And still we wait for the inevitable return of the Rathmann. We sit and we wait and we hope that maybe, just maybe, she’ll write another picture book. It’s not THAT crazy a notion, is it? But for years not a new Rathmann has graced our shelves. It’s like Waiting for Godot over here. Her website hasn’t even been updated since 2004. So where is she? All we know is that according to her site, “Ms. Rathmann lives and works in Nicasio, CA on a ranch she shares with her husband, John Wick, and a very funny bunch of birds.” I’ve asked about and yes, that does appear to be where she is. She’s happy there. Happy but not making any books. *sigh*
As the Amazon.com summary of this book put it: “Officer Buckle is a roly-poly bloke, dedicated to teaching schoolchildren important safety tips, such as never put anything in your ear and never stand on a swivel chair. The problem is, Officer Buckle’s school assemblies are dull, dull, dull, and the children of Napville just sleep, sleep, sleep. That is, until Gloria the police dog is invited along! Stealthily pantomiming each safety tip behind Officer Buckle’s back, Gloria wins the children’s hearts. Meanwhile Officer Buckle assumes the cheers and laughter are all for him.”

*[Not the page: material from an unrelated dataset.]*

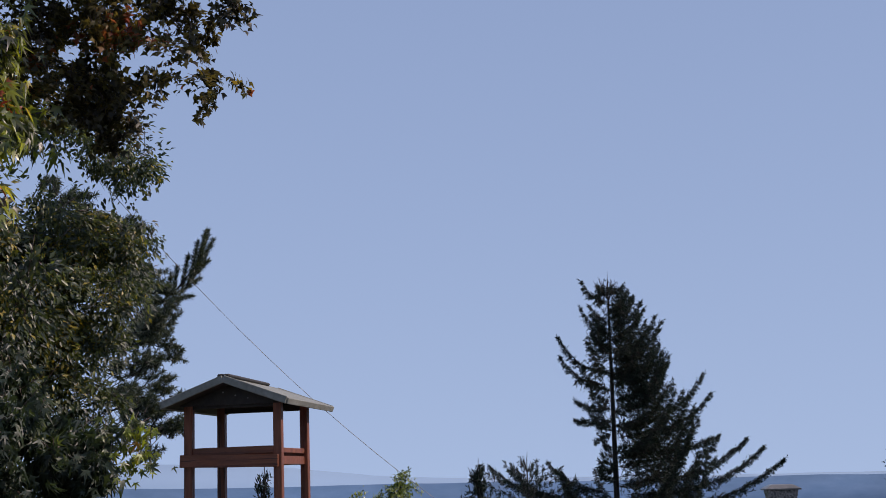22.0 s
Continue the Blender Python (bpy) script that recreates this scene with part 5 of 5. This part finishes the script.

Fun Fact: The year that Officer Buckle and Gloria won the Caldecott the New York Public Library employees would still regularly dress up as the winning book when attending the yearly Newbery/Caldecott banquet. For a long time a policeman’s cap sporting a pair of brown ears lived in the Central Children’s Room. It now resides in Long Island in a box waiting to be cataloged.
Additional Fun Fact: Though this is their only official book, Officer Buckle and Gloria have appeared in at least one other Rathmann title (albeit briefly). Can you name the book?
Publisher’s Weekly said of it, “Rathmann (Good Night, Gorilla) brings a lighter-than-air comic touch to this outstanding, solid-as-a-brick picture book.”
School Library Journal: “A five-star performance.”
And BookList summed it all up with: “Like Officer Buckle and Gloria, the deadpan humor of the text and slapstick wit of the illustrations make a terrific combination. Large, expressive line drawings illustrate the characters with finesse, and the Kool-Aid-bright washes add energy and pizzazz.”